|
Edited from a variety of translations (mentioned in the preface) by H. R. Percival
78 Pages
Page 25
In the West, i.e. chiefly in Gaul, the order appears to have prevailed more widely, to have usurped episcopal functions without due subordination to the diocesans, and to have been also taken advantage of by idle or worldly diocesans. In consequence it seems to have aroused a strong feeling of hostility, which showed itself, first in a series of papal bulls, condemning them; headed, it is true, by two forged letters respectively of Damasus I. and Leo. M. (of which the latter is merely an interpolated version of Conc. Hispal. II. a.d. 619, can. 7, adding chorepiscopi to presbyteri, of which latter the council really treats), but continuing in a more genuine form, from Leo III. down to Pope Nicholas I. (to Rodolph, Archbishop of Bourges, a.d. 864); the last of whom, however, takes the more moderate line of affirming chorepiscopi to be really bishops, and consequently refusing to annul their ordinations of presbyters and deacons (as previous popes had done), but orders them to keep within canonical limits; and secondly, in a series of conciliar decrees, Conc. Ratispon. a.d. 800, in Capit. lib. iv. c. 1, Paris. a.d. 829, lib. i.c. 27; Meld. a.d. 845, can. 44; Metens. a.d. 888, can. 8, and Capitul. v. 168, vi. 119, vii. 187, 310, 323, 324, annulling all episcopal acts of chorepiscopi, and ordering them to be repeated by "true" bishops; and finally forbidding all further appointments of chorepiscopi at all.

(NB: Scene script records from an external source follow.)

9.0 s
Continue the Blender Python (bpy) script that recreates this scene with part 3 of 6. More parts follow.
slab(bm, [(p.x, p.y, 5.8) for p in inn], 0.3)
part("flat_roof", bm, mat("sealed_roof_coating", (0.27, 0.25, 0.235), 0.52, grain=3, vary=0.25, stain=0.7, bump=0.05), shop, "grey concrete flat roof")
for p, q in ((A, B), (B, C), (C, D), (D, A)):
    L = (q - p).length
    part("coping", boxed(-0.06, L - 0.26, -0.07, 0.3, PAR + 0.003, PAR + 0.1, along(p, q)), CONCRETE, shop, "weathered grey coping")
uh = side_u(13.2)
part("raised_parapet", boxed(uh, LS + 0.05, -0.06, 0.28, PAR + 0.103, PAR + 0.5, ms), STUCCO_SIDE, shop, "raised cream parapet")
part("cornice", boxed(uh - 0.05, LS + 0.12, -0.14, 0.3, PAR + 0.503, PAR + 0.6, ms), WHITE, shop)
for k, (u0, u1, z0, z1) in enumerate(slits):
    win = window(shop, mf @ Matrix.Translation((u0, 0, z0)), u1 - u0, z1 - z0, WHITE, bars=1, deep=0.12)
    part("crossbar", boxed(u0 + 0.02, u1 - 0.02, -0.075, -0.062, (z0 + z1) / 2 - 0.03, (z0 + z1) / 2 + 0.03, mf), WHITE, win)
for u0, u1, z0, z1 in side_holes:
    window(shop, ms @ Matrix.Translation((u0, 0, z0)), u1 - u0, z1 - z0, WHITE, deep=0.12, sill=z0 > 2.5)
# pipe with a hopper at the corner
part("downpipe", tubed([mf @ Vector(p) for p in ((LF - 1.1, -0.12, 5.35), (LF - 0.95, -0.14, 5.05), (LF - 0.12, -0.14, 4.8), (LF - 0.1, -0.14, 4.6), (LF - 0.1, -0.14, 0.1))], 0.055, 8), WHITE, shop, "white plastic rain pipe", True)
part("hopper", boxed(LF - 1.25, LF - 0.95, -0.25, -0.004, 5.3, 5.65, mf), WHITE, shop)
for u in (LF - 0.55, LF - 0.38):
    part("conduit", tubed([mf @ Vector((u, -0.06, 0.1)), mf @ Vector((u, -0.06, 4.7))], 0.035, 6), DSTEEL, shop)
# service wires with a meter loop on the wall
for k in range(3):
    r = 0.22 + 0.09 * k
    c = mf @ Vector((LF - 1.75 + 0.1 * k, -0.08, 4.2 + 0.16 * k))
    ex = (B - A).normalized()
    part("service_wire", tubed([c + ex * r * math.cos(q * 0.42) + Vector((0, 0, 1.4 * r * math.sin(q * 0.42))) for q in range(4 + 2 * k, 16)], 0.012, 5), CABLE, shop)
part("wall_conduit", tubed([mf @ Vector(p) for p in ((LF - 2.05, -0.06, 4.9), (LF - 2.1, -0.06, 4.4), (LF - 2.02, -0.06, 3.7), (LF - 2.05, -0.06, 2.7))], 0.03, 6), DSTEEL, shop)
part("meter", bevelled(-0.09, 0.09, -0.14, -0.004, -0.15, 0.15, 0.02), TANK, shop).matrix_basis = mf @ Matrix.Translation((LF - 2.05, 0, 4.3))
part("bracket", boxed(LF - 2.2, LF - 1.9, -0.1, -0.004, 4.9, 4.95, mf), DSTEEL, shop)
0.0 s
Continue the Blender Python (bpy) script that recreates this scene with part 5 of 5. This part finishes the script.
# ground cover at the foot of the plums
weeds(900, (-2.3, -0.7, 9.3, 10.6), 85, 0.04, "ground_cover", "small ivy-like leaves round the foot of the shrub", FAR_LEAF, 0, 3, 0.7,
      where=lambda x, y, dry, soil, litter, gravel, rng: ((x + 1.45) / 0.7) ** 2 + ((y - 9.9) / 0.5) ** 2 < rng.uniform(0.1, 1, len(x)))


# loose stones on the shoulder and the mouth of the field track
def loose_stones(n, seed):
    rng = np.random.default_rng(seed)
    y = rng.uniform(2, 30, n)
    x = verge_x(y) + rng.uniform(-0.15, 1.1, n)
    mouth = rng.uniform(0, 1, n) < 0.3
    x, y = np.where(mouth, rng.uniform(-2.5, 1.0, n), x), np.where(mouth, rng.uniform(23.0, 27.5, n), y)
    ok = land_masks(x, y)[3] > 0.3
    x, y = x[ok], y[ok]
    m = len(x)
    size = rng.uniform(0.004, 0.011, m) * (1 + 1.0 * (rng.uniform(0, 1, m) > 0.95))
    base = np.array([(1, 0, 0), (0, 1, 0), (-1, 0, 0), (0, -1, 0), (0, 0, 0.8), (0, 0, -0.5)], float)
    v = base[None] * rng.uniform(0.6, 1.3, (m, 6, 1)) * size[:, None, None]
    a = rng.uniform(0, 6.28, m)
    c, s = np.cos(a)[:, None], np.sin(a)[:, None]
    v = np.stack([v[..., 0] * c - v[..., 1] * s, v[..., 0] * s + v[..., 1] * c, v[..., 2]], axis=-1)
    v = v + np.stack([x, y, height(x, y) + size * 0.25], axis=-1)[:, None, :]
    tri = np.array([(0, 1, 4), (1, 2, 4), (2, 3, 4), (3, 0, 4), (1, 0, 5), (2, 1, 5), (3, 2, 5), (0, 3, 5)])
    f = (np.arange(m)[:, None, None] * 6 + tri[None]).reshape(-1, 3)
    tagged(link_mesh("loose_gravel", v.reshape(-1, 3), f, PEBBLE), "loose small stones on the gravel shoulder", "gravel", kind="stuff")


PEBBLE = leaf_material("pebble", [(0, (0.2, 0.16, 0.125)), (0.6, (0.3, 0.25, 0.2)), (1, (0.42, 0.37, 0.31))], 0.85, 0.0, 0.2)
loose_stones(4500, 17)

That chorepiscopi as such--i.e. omitting the cases of reconciled or vacant bishops above mentioned, of whose episcopate of course no question is made--were at first truly bishops both in East and West, appears almost certain, both from their name and functions, and even from the arguments of their strong opponents just spoken of. If nothing more could be urged against them, than that the Council of Neo-Caesarea compared them to the Seventy disciples, that the Council of Antioch authorises their consecration by a single bishop, and that they actually were so consecrated (the Antiochene decree might mean merely nomination by the word ginesthai, but the actual history seems to rule the term to intend consecration, and the [one] exceptional case of a chorepiscopus recorded [Actt. Episc. Cenoman. ap. Du Cange] in late times to have been ordained by three bishops [in order that he might be a full bishop] merely proves the general rule to the contrary)--and that they were consecrated for "villages," contrary to canon,--then they certainly were bishops. And Pope Nicholas expressly says that they were so. Undoubtedly they ceased to be so in the East, and were practically merged in archdeacons in the West.
For the second opinion, its great champion, Thomassinus shall speak.
(Thomassin, Ancienne et Nouvelle Discipline de l'Église, Tom. I. Livre II. chap 1. § iii.)
The chorepiscopi were not duly consecrated bishops, unless some bishop had consecrated a bishop for a town and the bishop thus ordained contrary to the canons was tolerated on condition of his submitting himself to the diocesan as though he were only a chorepiscopus. This may be gathered from the fifty-seventh canon of Laodicea.
From this canon two conclusions may be drawn, 1st. That bishops ought not to be ordained for villages, and that as Chorepiscopi could only be placed in villages they could not be bishops. 2d. That sometimes by accident a chorepiscopus might be a bishop, but only through having been canonically lowered to that rank.